**AIM OF THE EXERCISE**
Copy out every line exactly, passing over the pictures.

**RECORDS SHOWN**
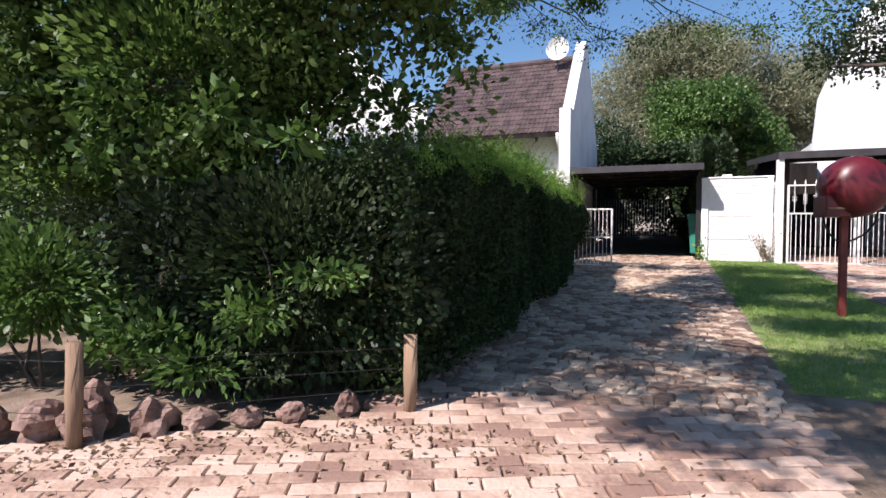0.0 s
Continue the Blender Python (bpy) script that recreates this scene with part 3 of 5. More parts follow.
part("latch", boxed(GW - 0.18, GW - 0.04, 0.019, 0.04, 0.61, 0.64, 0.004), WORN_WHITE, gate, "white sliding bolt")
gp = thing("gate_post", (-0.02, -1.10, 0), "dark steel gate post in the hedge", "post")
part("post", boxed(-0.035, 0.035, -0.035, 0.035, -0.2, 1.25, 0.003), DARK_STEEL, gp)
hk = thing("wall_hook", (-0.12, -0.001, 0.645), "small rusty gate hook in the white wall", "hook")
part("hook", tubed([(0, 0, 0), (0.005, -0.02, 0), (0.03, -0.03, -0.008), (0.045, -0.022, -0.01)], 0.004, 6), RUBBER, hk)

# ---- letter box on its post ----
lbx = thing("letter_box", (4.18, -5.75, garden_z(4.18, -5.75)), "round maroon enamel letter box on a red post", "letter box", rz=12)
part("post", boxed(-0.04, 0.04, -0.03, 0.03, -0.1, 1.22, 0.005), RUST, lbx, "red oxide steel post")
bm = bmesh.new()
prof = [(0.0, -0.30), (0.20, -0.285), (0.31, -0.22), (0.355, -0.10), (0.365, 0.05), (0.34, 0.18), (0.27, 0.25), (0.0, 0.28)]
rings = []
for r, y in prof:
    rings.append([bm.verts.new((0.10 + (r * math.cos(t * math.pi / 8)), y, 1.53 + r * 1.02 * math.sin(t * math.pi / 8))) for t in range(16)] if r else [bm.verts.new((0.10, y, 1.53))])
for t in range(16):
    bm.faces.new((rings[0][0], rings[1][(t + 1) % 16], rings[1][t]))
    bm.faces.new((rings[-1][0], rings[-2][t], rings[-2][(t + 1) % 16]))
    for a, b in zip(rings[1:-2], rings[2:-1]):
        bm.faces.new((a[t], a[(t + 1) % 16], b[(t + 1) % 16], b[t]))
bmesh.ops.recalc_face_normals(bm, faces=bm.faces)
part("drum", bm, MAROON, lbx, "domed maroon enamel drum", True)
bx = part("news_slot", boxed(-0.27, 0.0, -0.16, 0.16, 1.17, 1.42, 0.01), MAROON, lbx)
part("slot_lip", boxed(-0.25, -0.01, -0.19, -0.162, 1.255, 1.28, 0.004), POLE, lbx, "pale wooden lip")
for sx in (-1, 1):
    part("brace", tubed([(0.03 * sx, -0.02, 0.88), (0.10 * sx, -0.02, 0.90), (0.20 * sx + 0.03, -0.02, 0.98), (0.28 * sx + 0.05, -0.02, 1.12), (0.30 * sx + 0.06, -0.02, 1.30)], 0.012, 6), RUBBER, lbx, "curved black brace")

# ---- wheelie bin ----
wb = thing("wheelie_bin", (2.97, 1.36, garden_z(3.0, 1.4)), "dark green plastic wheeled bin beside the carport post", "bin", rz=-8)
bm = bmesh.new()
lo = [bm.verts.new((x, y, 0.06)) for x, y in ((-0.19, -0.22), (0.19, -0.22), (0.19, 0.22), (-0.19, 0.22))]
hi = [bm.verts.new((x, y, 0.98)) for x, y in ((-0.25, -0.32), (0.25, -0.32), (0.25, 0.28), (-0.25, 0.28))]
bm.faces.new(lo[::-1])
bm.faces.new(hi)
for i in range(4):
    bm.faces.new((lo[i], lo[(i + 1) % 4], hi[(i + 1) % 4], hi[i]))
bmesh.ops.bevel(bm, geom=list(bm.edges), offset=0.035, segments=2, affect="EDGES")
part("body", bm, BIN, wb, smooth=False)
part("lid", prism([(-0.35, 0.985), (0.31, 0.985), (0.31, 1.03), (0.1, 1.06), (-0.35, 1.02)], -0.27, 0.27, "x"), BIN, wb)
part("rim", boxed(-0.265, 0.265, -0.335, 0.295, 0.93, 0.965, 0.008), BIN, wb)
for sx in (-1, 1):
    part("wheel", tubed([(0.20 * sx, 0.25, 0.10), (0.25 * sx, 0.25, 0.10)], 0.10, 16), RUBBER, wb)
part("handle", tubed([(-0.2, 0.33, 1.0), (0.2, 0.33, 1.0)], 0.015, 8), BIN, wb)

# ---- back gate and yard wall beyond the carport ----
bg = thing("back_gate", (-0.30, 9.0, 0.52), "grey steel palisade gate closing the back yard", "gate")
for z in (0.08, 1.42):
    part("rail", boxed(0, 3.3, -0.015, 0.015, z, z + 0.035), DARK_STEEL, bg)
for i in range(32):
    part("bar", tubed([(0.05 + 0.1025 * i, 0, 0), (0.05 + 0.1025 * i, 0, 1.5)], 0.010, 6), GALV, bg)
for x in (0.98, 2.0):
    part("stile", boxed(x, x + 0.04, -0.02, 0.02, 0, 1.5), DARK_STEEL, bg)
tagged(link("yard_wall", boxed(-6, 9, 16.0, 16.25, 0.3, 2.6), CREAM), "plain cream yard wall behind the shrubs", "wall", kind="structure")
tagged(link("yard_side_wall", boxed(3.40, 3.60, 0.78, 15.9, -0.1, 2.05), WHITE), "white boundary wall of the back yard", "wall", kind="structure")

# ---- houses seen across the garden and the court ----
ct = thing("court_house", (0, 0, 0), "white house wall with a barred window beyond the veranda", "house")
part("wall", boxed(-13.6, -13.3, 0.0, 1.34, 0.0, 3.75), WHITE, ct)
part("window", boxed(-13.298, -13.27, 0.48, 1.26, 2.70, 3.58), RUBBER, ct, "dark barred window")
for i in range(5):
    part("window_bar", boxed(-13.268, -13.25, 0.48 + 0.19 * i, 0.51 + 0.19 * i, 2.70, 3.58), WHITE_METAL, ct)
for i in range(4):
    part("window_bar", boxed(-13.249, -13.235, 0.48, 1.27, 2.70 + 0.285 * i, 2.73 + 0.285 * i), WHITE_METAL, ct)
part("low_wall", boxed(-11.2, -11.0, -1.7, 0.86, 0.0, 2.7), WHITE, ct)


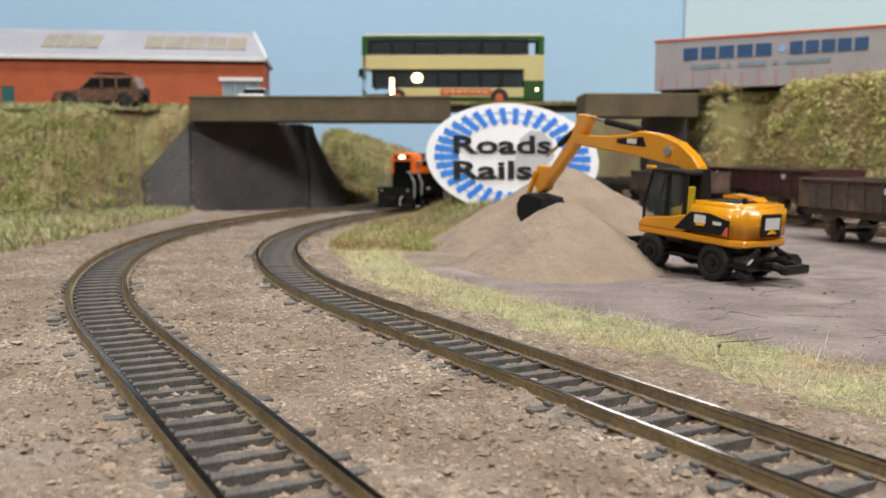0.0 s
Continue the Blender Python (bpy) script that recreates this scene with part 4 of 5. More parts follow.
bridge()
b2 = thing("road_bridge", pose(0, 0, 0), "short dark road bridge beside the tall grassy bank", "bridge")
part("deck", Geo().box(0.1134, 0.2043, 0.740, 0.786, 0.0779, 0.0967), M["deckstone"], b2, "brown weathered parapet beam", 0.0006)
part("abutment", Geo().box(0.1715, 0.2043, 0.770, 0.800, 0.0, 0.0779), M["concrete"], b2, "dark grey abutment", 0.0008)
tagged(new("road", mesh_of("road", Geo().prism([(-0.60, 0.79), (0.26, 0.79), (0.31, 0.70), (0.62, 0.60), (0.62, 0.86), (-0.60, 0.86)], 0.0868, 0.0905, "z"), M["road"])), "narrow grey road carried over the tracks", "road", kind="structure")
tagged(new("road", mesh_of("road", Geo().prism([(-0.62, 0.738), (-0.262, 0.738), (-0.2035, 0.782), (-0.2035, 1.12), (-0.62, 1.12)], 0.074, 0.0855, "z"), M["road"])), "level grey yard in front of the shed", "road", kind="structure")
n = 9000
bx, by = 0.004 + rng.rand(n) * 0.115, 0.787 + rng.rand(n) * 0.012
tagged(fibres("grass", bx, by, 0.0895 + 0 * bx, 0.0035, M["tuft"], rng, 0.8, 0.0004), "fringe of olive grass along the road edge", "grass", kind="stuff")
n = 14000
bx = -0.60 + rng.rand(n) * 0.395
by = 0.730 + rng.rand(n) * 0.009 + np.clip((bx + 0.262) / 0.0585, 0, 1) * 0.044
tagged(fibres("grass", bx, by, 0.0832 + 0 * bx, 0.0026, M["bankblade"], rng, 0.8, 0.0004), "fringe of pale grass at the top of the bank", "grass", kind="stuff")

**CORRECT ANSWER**
0.0 s
Continue the Blender Python (bpy) script that recreates this scene with part 3 of 5. More parts follow.
part("latch", boxed(GW - 0.18, GW - 0.04, 0.019, 0.04, 0.61, 0.64, 0.004), WORN_WHITE, gate, "white sliding bolt")
gp = thing("gate_post", (-0.02, -1.10, 0), "dark steel gate post in the hedge", "post")
part("post", boxed(-0.035, 0.035, -0.035, 0.035, -0.2, 1.25, 0.003), DARK_STEEL, gp)
hk = thing("wall_hook", (-0.12, -0.001, 0.645), "small rusty gate hook in the white wall", "hook")
part("hook", tubed([(0, 0, 0), (0.005, -0.02, 0), (0.03, -0.03, -0.008), (0.045, -0.022, -0.01)], 0.004, 6), RUBBER, hk)

# ---- letter box on its post ----
lbx = thing("letter_box", (4.18, -5.75, garden_z(4.18, -5.75)), "round maroon enamel letter box on a red post", "letter box", rz=12)
part("post", boxed(-0.04, 0.04, -0.03, 0.03, -0.1, 1.22, 0.005), RUST, lbx, "red oxide steel post")
bm = bmesh.new()
prof = [(0.0, -0.30), (0.20, -0.285), (0.31, -0.22), (0.355, -0.10), (0.365, 0.05), (0.34, 0.18), (0.27, 0.25), (0.0, 0.28)]
rings = []
for r, y in prof:
    rings.append([bm.verts.new((0.10 + (r * math.cos(t * math.pi / 8)), y, 1.53 + r * 1.02 * math.sin(t * math.pi / 8))) for t in range(16)] if r else [bm.verts.new((0.10, y, 1.53))])
for t in range(16):
    bm.faces.new((rings[0][0], rings[1][(t + 1) % 16], rings[1][t]))
    bm.faces.new((rings[-1][0], rings[-2][t], rings[-2][(t + 1) % 16]))
    for a, b in zip(rings[1:-2], rings[2:-1]):
        bm.faces.new((a[t], a[(t + 1) % 16], b[(t + 1) % 16], b[t]))
bmesh.ops.recalc_face_normals(bm, faces=bm.faces)
part("drum", bm, MAROON, lbx, "domed maroon enamel drum", True)
bx = part("news_slot", boxed(-0.27, 0.0, -0.16, 0.16, 1.17, 1.42, 0.01), MAROON, lbx)
part("slot_lip", boxed(-0.25, -0.01, -0.19, -0.162, 1.255, 1.28, 0.004), POLE, lbx, "pale wooden lip")
for sx in (-1, 1):
    part("brace", tubed([(0.03 * sx, -0.02, 0.88), (0.10 * sx, -0.02, 0.90), (0.20 * sx + 0.03, -0.02, 0.98), (0.28 * sx + 0.05, -0.02, 1.12), (0.30 * sx + 0.06, -0.02, 1.30)], 0.012, 6), RUBBER, lbx, "curved black brace")

# ---- wheelie bin ----
wb = thing("wheelie_bin", (2.97, 1.36, garden_z(3.0, 1.4)), "dark green plastic wheeled bin beside the carport post", "bin", rz=-8)
bm = bmesh.new()
lo = [bm.verts.new((x, y, 0.06)) for x, y in ((-0.19, -0.22), (0.19, -0.22), (0.19, 0.22), (-0.19, 0.22))]
hi = [bm.verts.new((x, y, 0.98)) for x, y in ((-0.25, -0.32), (0.25, -0.32), (0.25, 0.28), (-0.25, 0.28))]
bm.faces.new(lo[::-1])
bm.faces.new(hi)
for i in range(4):
    bm.faces.new((lo[i], lo[(i + 1) % 4], hi[(i + 1) % 4], hi[i]))
bmesh.ops.bevel(bm, geom=list(bm.edges), offset=0.035, segments=2, affect="EDGES")
part("body", bm, BIN, wb, smooth=False)
part("lid", prism([(-0.35, 0.985), (0.31, 0.985), (0.31, 1.03), (0.1, 1.06), (-0.35, 1.02)], -0.27, 0.27, "x"), BIN, wb)
part("rim", boxed(-0.265, 0.265, -0.335, 0.295, 0.93, 0.965, 0.008), BIN, wb)
for sx in (-1, 1):
    part("wheel", tubed([(0.20 * sx, 0.25, 0.10), (0.25 * sx, 0.25, 0.10)], 0.10, 16), RUBBER, wb)
part("handle", tubed([(-0.2, 0.33, 1.0), (0.2, 0.33, 1.0)], 0.015, 8), BIN, wb)

# ---- back gate and yard wall beyond the carport ----
bg = thing("back_gate", (-0.30, 9.0, 0.52), "grey steel palisade gate closing the back yard", "gate")
for z in (0.08, 1.42):
    part("rail", boxed(0, 3.3, -0.015, 0.015, z, z + 0.035), DARK_STEEL, bg)
for i in range(32):
    part("bar", tubed([(0.05 + 0.1025 * i, 0, 0), (0.05 + 0.1025 * i, 0, 1.5)], 0.010, 6), GALV, bg)
for x in (0.98, 2.0):
    part("stile", boxed(x, x + 0.04, -0.02, 0.02, 0, 1.5), DARK_STEEL, bg)
tagged(link("yard_wall", boxed(-6, 9, 16.0, 16.25, 0.3, 2.6), CREAM), "plain cream yard wall behind the shrubs", "wall", kind="structure")
tagged(link("yard_side_wall", boxed(3.40, 3.60, 0.78, 15.9, -0.1, 2.05), WHITE), "white boundary wall of the back yard", "wall", kind="structure")

# ---- houses seen across the garden and the court ----
ct = thing("court_house", (0, 0, 0), "white house wall with a barred window beyond the veranda", "house")
part("wall", boxed(-13.6, -13.3, 0.0, 1.34, 0.0, 3.75), WHITE, ct)
part("window", boxed(-13.298, -13.27, 0.48, 1.26, 2.70, 3.58), RUBBER, ct, "dark barred window")
for i in range(5):
    part("window_bar", boxed(-13.268, -13.25, 0.48 + 0.19 * i, 0.51 + 0.19 * i, 2.70, 3.58), WHITE_METAL, ct)
for i in range(4):
    part("window_bar", boxed(-13.249, -13.235, 0.48, 1.27, 2.70 + 0.285 * i, 2.73 + 0.285 * i), WHITE_METAL, ct)
part("low_wall", boxed(-11.2, -11.0, -1.7, 0.86, 0.0, 2.7), WHITE, ct)


0.0 s
Continue the Blender Python (bpy) script that recreates this scene with part 4 of 5. More parts follow.
bridge()
b2 = thing("road_bridge", pose(0, 0, 0), "short dark road bridge beside the tall grassy bank", "bridge")
part("deck", Geo().box(0.1134, 0.2043, 0.740, 0.786, 0.0779, 0.0967), M["deckstone"], b2, "brown weathered parapet beam", 0.0006)
part("abutment", Geo().box(0.1715, 0.2043, 0.770, 0.800, 0.0, 0.0779), M["concrete"], b2, "dark grey abutment", 0.0008)
tagged(new("road", mesh_of("road", Geo().prism([(-0.60, 0.79), (0.26, 0.79), (0.31, 0.70), (0.62, 0.60), (0.62, 0.86), (-0.60, 0.86)], 0.0868, 0.0905, "z"), M["road"])), "narrow grey road carried over the tracks", "road", kind="structure")
tagged(new("road", mesh_of("road", Geo().prism([(-0.62, 0.738), (-0.262, 0.738), (-0.2035, 0.782), (-0.2035, 1.12), (-0.62, 1.12)], 0.074, 0.0855, "z"), M["road"])), "level grey yard in front of the shed", "road", kind="structure")
n = 9000
bx, by = 0.004 + rng.rand(n) * 0.115, 0.787 + rng.rand(n) * 0.012
tagged(fibres("grass", bx, by, 0.0895 + 0 * bx, 0.0035, M["tuft"], rng, 0.8, 0.0004), "fringe of olive grass along the road edge", "grass", kind="stuff")
n = 14000
bx = -0.60 + rng.rand(n) * 0.395
by = 0.730 + rng.rand(n) * 0.009 + np.clip((bx + 0.262) / 0.0585, 0, 1) * 0.044
tagged(fibres("grass", bx, by, 0.0832 + 0 * bx, 0.0026, M["bankblade"], rng, 0.8, 0.0004), "fringe of pale grass at the top of the bank", "grass", kind="stuff")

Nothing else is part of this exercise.